'''

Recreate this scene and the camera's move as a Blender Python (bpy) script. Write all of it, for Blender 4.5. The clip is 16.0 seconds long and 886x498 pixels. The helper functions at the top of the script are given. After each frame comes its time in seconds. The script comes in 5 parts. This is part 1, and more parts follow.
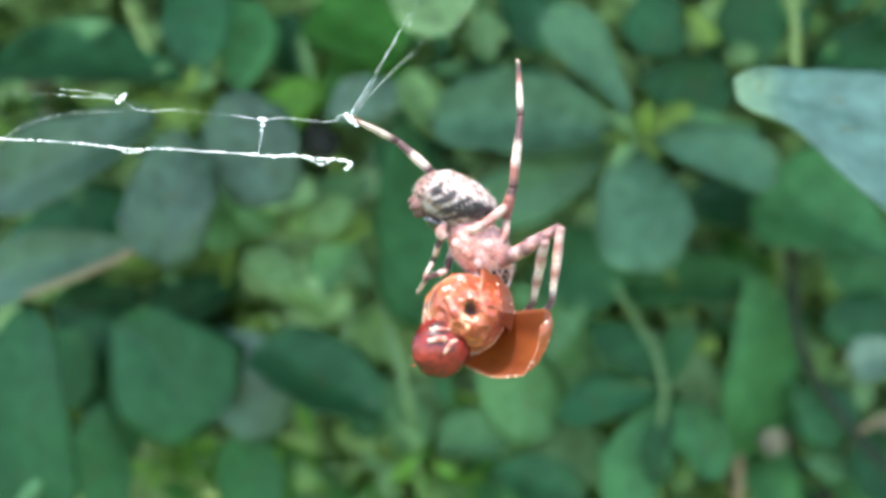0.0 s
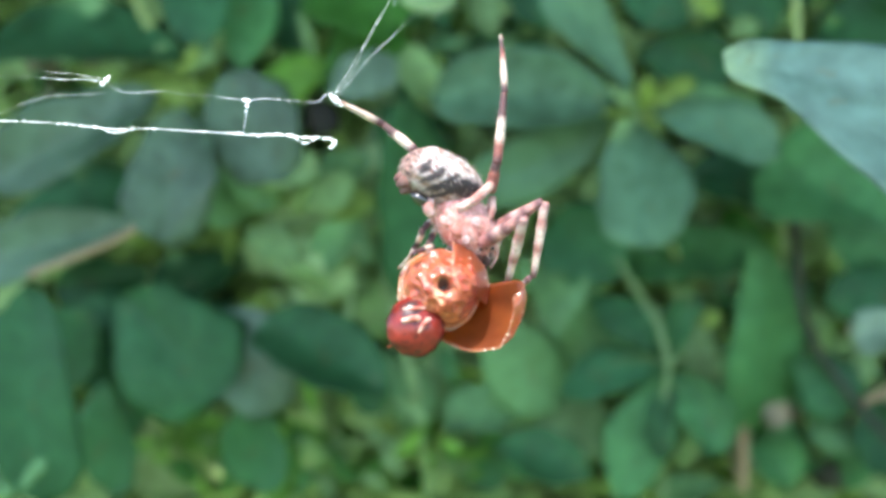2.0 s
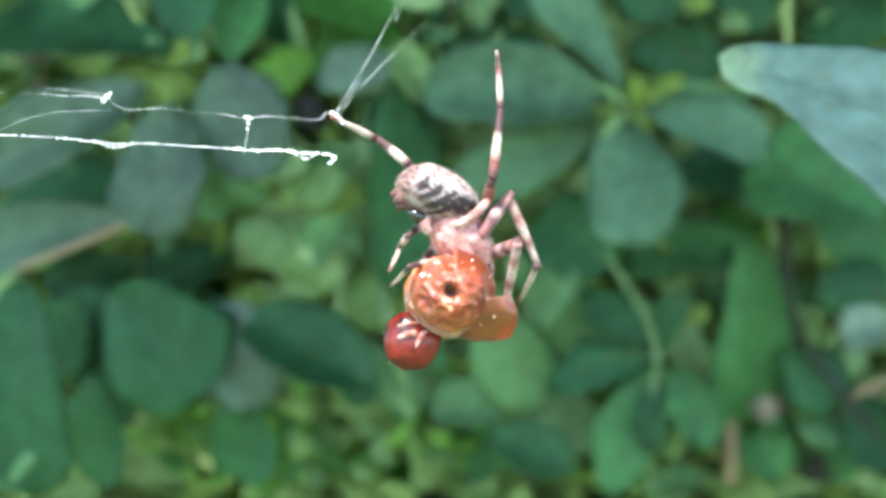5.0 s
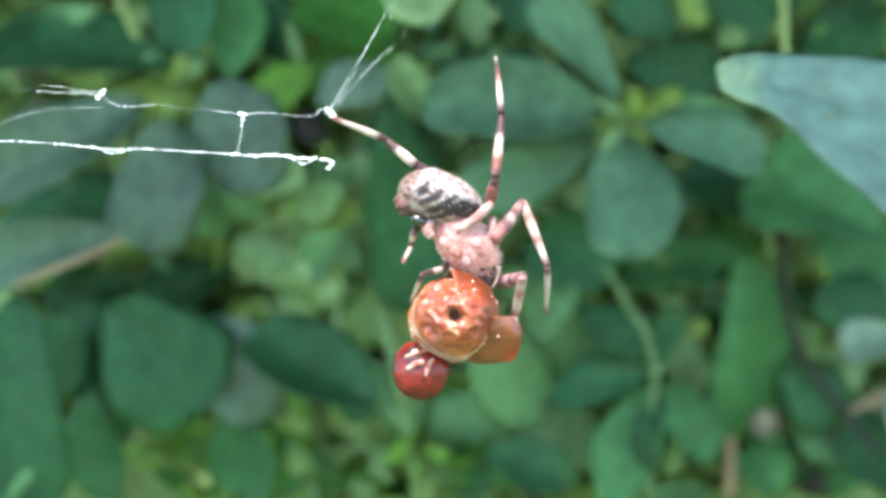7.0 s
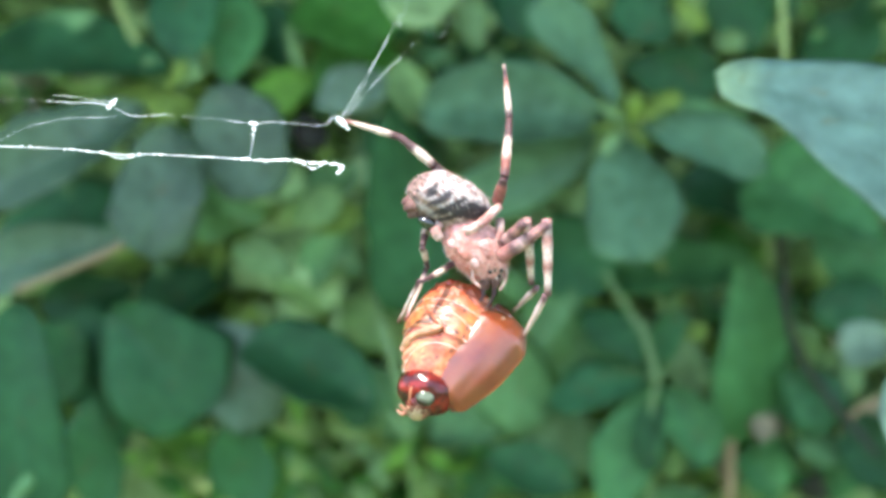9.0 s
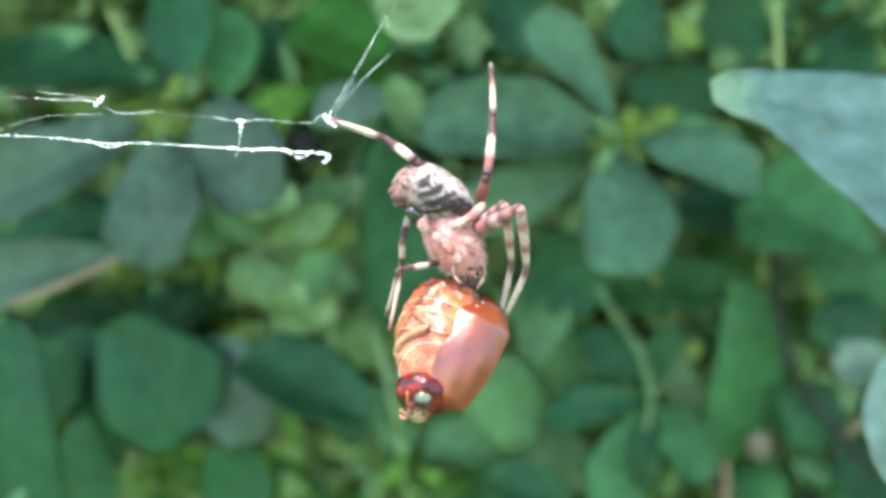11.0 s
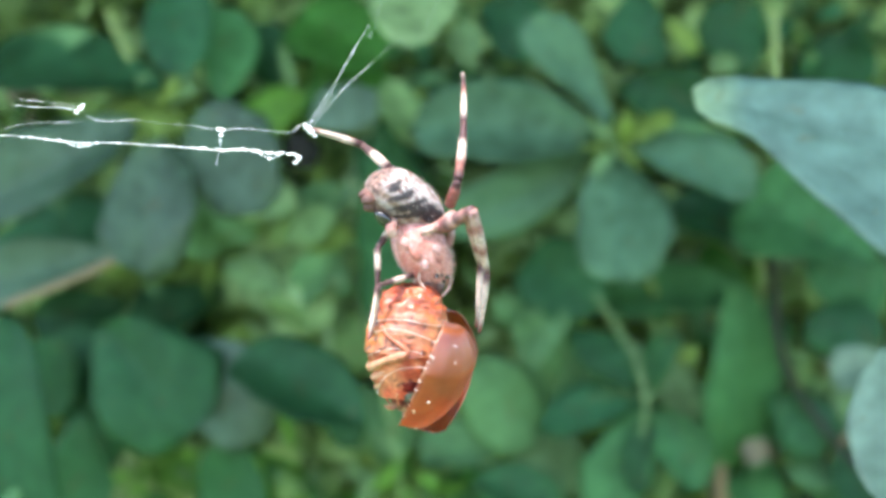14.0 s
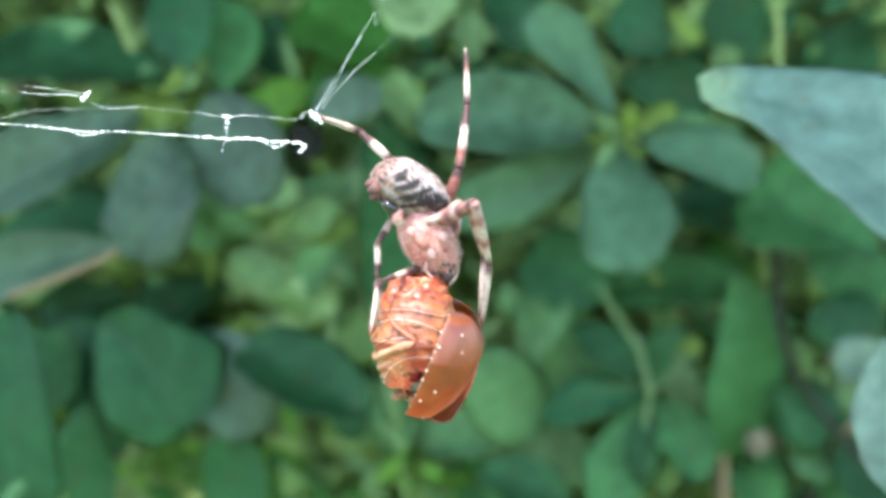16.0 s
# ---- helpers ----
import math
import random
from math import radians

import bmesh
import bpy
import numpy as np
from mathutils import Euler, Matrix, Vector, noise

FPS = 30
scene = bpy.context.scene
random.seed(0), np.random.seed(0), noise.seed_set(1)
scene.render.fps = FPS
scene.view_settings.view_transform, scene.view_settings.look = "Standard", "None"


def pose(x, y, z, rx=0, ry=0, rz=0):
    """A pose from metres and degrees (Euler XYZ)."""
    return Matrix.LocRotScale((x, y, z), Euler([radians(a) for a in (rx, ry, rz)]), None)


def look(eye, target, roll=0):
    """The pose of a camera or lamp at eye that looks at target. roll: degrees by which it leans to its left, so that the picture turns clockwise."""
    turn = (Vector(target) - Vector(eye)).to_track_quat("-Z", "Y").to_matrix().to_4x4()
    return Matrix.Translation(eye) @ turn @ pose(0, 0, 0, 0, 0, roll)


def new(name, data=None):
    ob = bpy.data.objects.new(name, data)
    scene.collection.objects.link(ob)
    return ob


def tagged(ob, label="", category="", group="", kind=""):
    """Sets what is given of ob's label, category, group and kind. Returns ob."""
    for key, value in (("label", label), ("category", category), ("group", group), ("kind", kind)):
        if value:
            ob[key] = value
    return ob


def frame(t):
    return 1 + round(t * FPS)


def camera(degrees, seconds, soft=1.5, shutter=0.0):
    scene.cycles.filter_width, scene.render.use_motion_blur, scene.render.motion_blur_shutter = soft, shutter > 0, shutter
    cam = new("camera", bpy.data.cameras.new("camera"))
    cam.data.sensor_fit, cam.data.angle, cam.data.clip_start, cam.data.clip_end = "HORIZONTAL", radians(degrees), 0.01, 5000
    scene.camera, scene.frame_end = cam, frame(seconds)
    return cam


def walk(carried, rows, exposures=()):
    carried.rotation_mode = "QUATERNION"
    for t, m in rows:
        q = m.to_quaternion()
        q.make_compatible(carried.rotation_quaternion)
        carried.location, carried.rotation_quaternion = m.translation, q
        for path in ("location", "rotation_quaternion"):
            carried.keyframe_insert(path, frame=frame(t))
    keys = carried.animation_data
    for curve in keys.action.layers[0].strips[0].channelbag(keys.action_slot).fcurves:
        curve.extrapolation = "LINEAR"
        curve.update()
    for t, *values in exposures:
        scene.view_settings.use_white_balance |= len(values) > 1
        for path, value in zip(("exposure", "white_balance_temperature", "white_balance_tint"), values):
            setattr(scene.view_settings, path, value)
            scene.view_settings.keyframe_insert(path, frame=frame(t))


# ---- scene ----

cam = camera(26, 16.0, soft=3.4)
cam.data.dof.use_dof = True
cam.data.dof.focus_distance = 0.212
cam.data.dof.aperture_fstop = 21.0
PATH = [
    (0, look((0, 0, 0.6), (0, 1, 0.6), 0.203)),
    (0.5, look((0.00109, 0, 0.59924), (-0.00614, 0.99997, 0.60156), 0.178)),
    (1, look((0.00308, 0, 0.59987), (-0.00917, 0.99992, 0.59869), 0.043)),
    (1.5, look((0.00293, 0, 0.60054), (-0.00651, 0.99989, 0.58926), -0.141)),
    (2, look((0.00197, 0, 0.6011), (-0.00446, 0.99986, 0.58566), -0.241)),
    (2.5, look((0.00056, 0, 0.60172), (-0.00402, 0.99984, 0.58445), -0.114)),
    (3, look((0.00134, 0, 0.60247), (-0.00309, 0.99981, 0.58349), -0.094)),
    (5.5, look((0.00326, 0, 0.6072), (-0.00062, 0.99939, 0.57255), 0.034)),
    (6, look((0.00334, 0, 0.60502), (-0.00116, 0.99977, 0.58427), -0.257)),
    (6.5, look((0.00312, 0, 0.60555), (-0.00088, 0.99976, 0.58394), -0.269)),
    (7, look((0.002, 0, 0.60553), (0.00194, 0.99976, 0.58341), -0.149)),
    (7.5, look((0.00212, 0, 0.60562), (0.00343, 0.99978, 0.58448), -0.238)),
    (8, look((0.00122, 0, 0.60445), (0.00133, 0.99981, 0.58496), -0.228)),
    (8.5, look((0.00021, 0, 0.60402), (0.00391, 0.99984, 0.58645), -0.306)),
    (11, look((-0.00105, 0, 0.59796), (0.00944, 0.99991, 0.60635), -0.239)),
    (11.5, look((-0.00227, 0, 0.59675), (0.00891, 0.99985, 0.6103), 0.082)),
    (12, look((-0.00072, 0, 0.59674), (0.00929, 0.99986, 0.61038), 0.393)),
    (12.5, look((0.00021, 0, 0.59811), (0.00867, 0.99988, 0.6113), 0.376)),
    (13, look((0.00014, 0, 0.59739), (0.0076, 0.9999, 0.60959), 0.320)),
    (13.5, look((0.00039, 0, 0.59834), (0.00764, 0.99992, 0.60848), 0.297)),
    (14, look((0.00238, 0, 0.59901), (0.00597, 0.99997, 0.60646), 0.210)),
    (14.5, look((0.00175, 0, 0.59841), (0.00477, 0.99995, 0.60821), 0.146)),
    (15, look((0.00237, 0, 0.59769), (0.00543, 0.99994, 0.60822), 0.089)),
    (15.5, look((0.00189, 0, 0.59733), (0.00426, 0.99994, 0.60773), 0.092)),
    (16, look((0.00158, 0, 0.59811), (0.00555, 0.99998, 0.6034), 0.187)),
]
walk(cam, PATH, exposures=[(0.0, 2.41), (16.0, 2.41)])

# ---- light: high sun behind the camera, open sky ----
SUN_ELEVATION, SUN_AZIMUTH = radians(66), radians(205)
world = bpy.data.worlds.new("sky")
scene.world = world
world.use_nodes = True
sky = world.node_tree.nodes.new("ShaderNodeTexSky")
sky.sky_type, sky.sun_disc = "NISHITA", False
sky.sun_elevation, sky.sun_rotation = SUN_ELEVATION, SUN_AZIMUTH
back = world.node_tree.nodes["Background"]
back.inputs["Strength"].default_value = 0.15
world.node_tree.links.new(sky.outputs["Color"], back.inputs["Color"])
sun = new("sun", bpy.data.lights.new("sun", "SUN"))
sun.data.energy, sun.data.angle, sun.data.color = 2.0, radians(0.6), (1.0, 0.95, 0.88)
SUN_WAY = Vector((math.sin(SUN_AZIMUTH) * math.cos(SUN_ELEVATION), math.cos(SUN_AZIMUTH) * math.cos(SUN_ELEVATION), math.sin(SUN_ELEVATION)))
sun.matrix_world = look(SUN_WAY * 5, (0, 0, 0))


# ---- materials ----
def nodes_of(name, roughness=0.5, specular=0.5):
    m = bpy.data.materials.new(name)
    m.use_nodes = True
    n, l = m.node_tree.nodes, m.node_tree.links
    b = n["Principled BSDF"]
    b.inputs["Roughness"].default_value = roughness
    b.inputs["Specular IOR Level"].default_value = specular
    return m, n, l, b


def math_node(n, l, op, a, b=None, clamp=False):
    k = n.new("ShaderNodeMath")
    k.operation, k.use_clamp = op, clamp
    for i, v in enumerate((a, b)):
        if v is None:
            continue
        if isinstance(v, (int, float)):
            k.inputs[i].default_value = v
        else:
            l.new(v, k.inputs[i])
    return k.outputs[0]


def noise_node(n, l, scale, vector, detail=3.0):
    k = n.new("ShaderNodeTexNoise")
    k.inputs["Scale"].default_value, k.inputs["Detail"].default_value = scale, detail
    if vector is not None:
        l.new(vector, k.inputs["Vector"])
    return k.outputs["Fac"]


def mix_node(n, l, fac, a, b, blend="MIX"):
    k = n.new("ShaderNodeMix")
    k.data_type, k.blend_type = "RGBA", blend
    for i, v in ((0, fac), (6, a), (7, b)):
        if isinstance(v, (int, float)):
            k.inputs[i].default_value = v
        elif isinstance(v, tuple):
            k.inputs[i].default_value = (*v, 1)
        else:
            l.new(v, k.inputs[i])
    return k.outputs[2]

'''

* [Work to do]:
Everything from the first line of the listing above through the line that contains "import math" is to be restated word for word, minus the pictures.

* [Task output]:
Recreate this scene and the camera's move as a Blender Python (bpy) script. Write all of it, for Blender 4.5. The clip is 16.0 seconds long and 886x498 pixels. The helper functions at the top of the script are given. After each frame comes its time in seconds. The script comes in 5 parts. This is part 1, and more parts follow.
0.0 s
2.0 s
5.0 s
7.0 s
9.0 s
11.0 s
14.0 s
16.0 s
# ---- helpers ----
import math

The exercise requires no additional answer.